Second chance for Hummock Hill Island resort proposal

02 July 2018

Queensland Government: A proposed $1.2 billion tourism project on Hummock Hill Island will undergo a new assessment following Ministerial approval for the independent Coordinator-General to step in and become the decision-maker on the development application.

Minister for State Development, Manufacturing, Infrastructure and Planning Cameron Dick said he had approved the move following a request by proponent Eaton Place Pty Ltd for the Coordinator-General to use his legislative step-in powers.

The move comes after the Gladstone Regional Council rejected the Development Application in May and an appeal by the proponent to the Planning and Environment Court.

“In the Planning and Environment Court, the Gladstone Regional Council and the proponent, Eaton Place, could be arguing for three to four years, Mr Dick said.

“That adds a lot of cost, time and uncertainty to both parties and to the ratepayers of Gladstone.

“Using step-in powers a new decision should be concluded in a matter of months.

The Coordinator-General has consulted with those who responded to the public notification of the project’s environmental impact statement, Council and State agencies and has recommended that a step-in notice is required to ensure timely decision making.

“I have agreed to his recommendation and the Coordinator-General will now undertake a new and comprehensive assessment of the development application,” Mr Dick said.

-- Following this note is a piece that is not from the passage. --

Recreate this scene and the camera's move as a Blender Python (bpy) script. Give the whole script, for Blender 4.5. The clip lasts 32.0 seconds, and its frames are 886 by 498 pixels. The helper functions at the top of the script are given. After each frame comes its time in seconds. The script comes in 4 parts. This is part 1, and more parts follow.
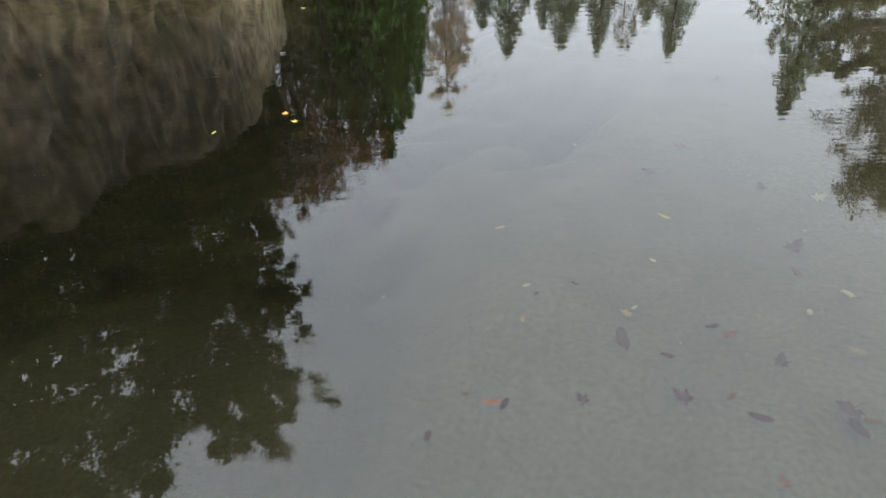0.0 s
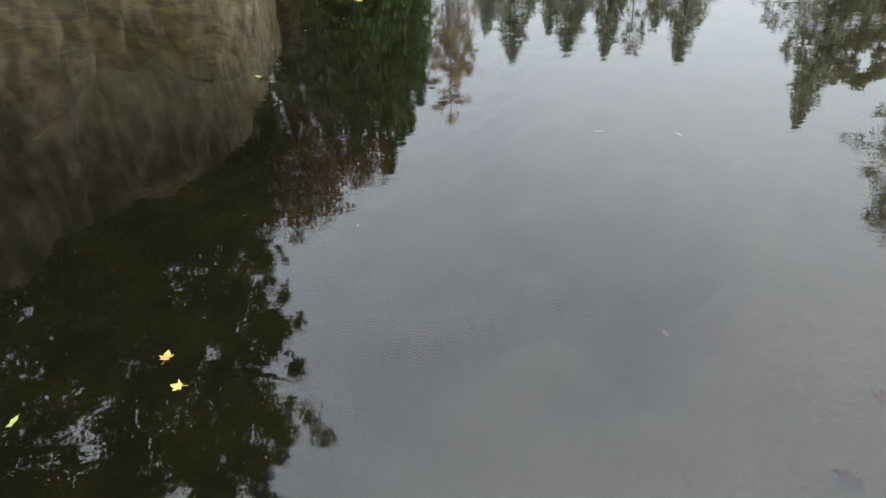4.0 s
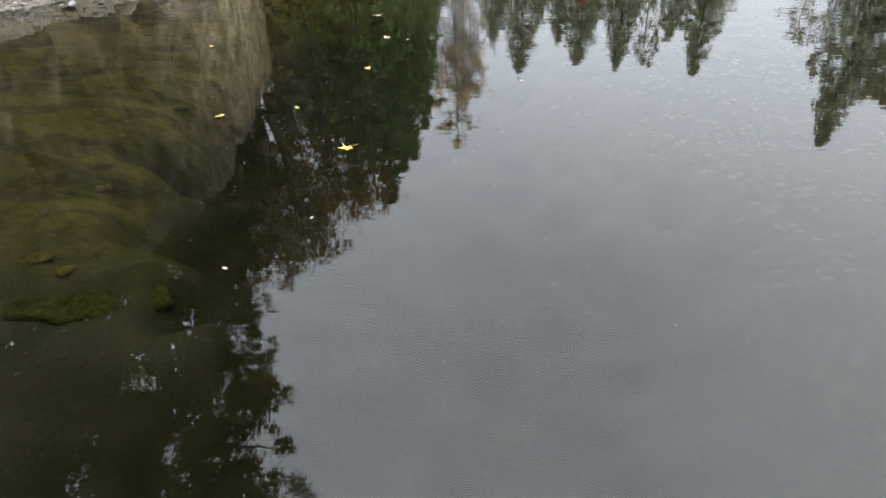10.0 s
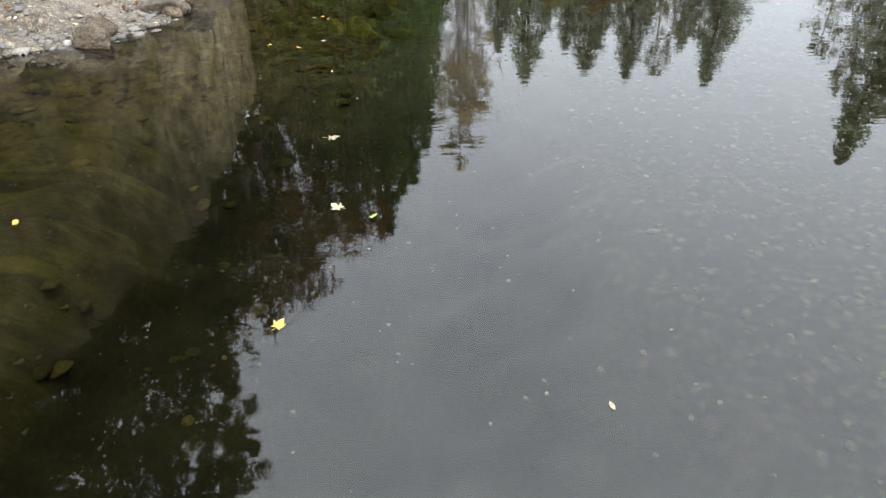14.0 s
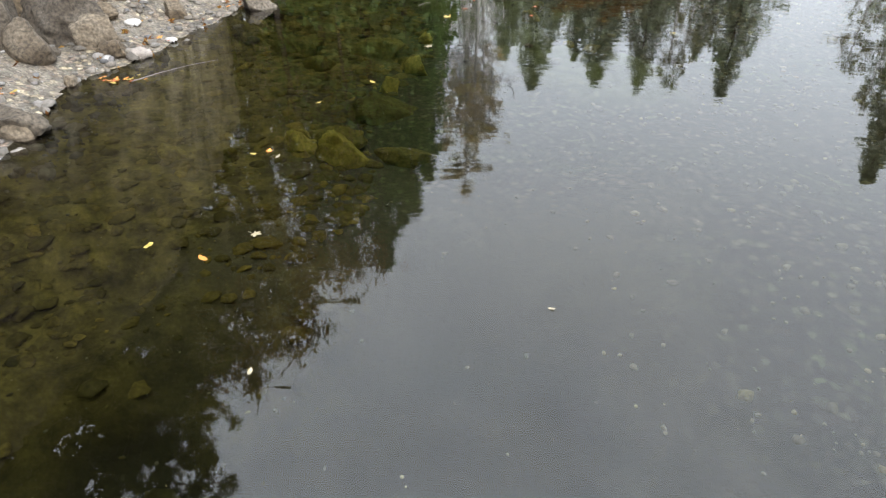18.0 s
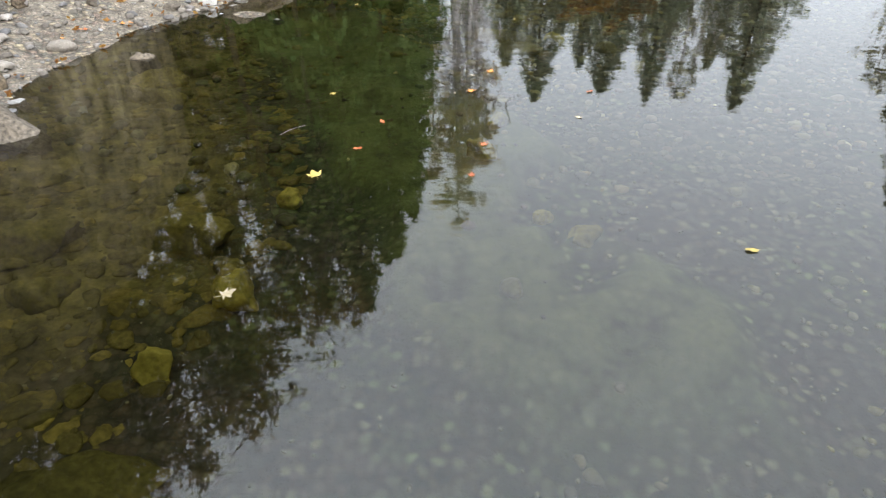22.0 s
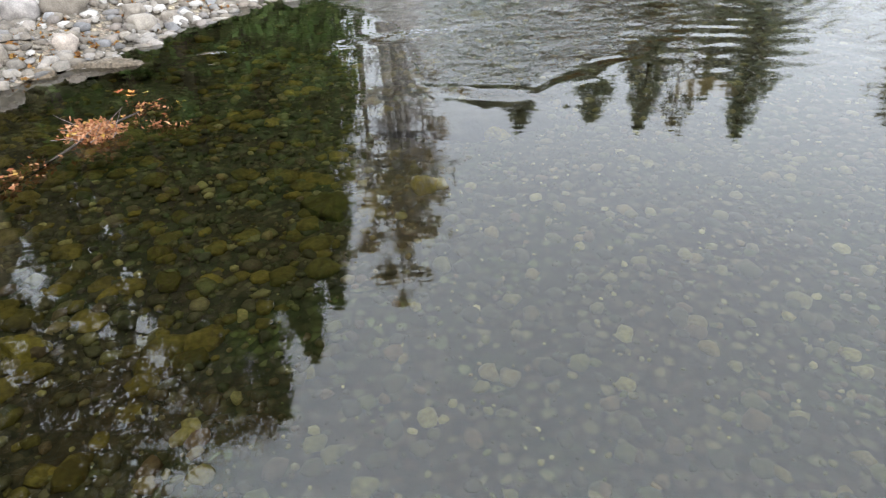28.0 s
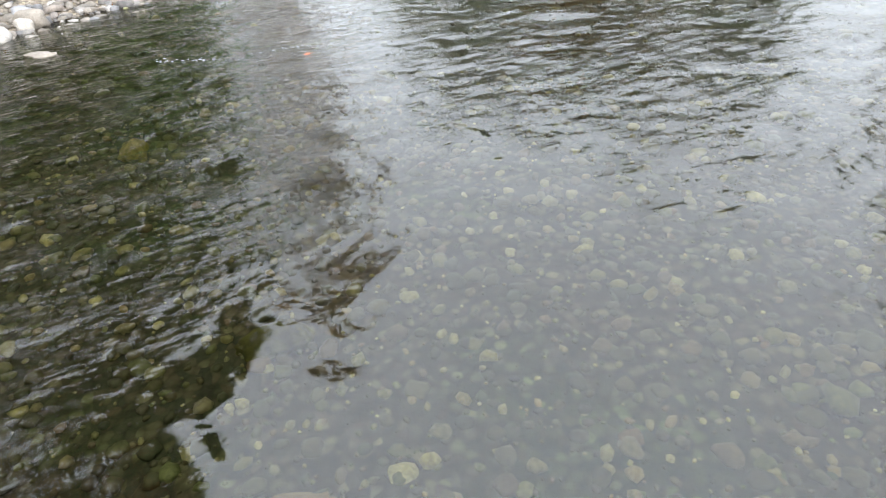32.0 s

Member for Gladstone Glenn Butcher said he supported the Hummock Hill proposal as it promised hundreds of jobs for locals and a significant boost to the local economy.

“I am happy that the Coordinator General will reconsider the proposal, which aligns well with the Southern Great Barrier Reef tourism pitch focussing on future opportunities for Central Queensland,” Mr Butcher said.

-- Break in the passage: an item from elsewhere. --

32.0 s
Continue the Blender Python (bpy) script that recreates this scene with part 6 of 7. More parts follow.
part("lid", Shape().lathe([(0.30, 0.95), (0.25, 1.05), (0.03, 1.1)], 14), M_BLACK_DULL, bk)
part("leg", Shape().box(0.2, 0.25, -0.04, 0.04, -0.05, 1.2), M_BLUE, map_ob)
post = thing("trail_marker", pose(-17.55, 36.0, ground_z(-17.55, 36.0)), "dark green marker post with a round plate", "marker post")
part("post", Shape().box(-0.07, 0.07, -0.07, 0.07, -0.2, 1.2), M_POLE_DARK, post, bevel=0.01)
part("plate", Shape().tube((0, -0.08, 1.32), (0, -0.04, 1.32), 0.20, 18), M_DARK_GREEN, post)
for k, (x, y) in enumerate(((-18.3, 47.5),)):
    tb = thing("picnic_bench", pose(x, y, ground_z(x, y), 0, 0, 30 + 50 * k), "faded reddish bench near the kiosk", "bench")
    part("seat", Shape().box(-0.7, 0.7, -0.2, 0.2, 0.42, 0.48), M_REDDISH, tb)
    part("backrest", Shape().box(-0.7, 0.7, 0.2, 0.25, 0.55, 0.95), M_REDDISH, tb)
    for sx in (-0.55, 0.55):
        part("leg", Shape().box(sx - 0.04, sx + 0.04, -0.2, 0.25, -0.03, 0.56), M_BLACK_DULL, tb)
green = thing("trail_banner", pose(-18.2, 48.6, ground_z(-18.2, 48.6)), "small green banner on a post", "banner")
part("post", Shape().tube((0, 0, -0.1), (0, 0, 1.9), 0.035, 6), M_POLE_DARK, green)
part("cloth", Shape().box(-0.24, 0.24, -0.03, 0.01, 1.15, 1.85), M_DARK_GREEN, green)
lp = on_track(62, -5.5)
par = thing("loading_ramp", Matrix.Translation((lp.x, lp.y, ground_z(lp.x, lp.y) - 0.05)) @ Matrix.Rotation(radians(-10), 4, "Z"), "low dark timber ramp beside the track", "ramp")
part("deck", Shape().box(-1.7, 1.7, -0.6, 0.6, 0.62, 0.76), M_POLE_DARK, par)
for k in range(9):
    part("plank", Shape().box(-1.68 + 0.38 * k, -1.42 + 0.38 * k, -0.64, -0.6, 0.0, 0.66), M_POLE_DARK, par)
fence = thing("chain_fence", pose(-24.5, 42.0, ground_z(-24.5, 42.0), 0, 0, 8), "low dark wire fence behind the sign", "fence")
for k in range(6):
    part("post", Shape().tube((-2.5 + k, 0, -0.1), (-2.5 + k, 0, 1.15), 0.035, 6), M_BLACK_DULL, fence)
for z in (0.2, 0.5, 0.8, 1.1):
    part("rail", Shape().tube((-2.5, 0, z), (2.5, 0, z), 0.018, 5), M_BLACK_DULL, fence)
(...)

The proposal is for an integrated, master-planned resort on Hummock Hill Island in Rodds Bay, 30 kilometres south-east of Gladstone.

Plans include resort hotels, holiday units and camping grounds for about 2800 people, and potential permanent housing for up to 1200 people, with education and village precincts, boat ramps, beach access, an 18-hole golf course, retail outlets and a bridge to the mainland.

If approved, the project is expected to generate an average of 190 jobs a year on the island over the 17-year construction period and deliver 700 direct tourism and related industry jobs when fully developed.

“Tourism is so important to job creation in regional Queensland,” Mr Dick said.

“The project has secured state and federal environmental approvals.

“It’s therefore important that the Development Application is assessed as quickly as possible by the Coordinator General, whose decision is final.”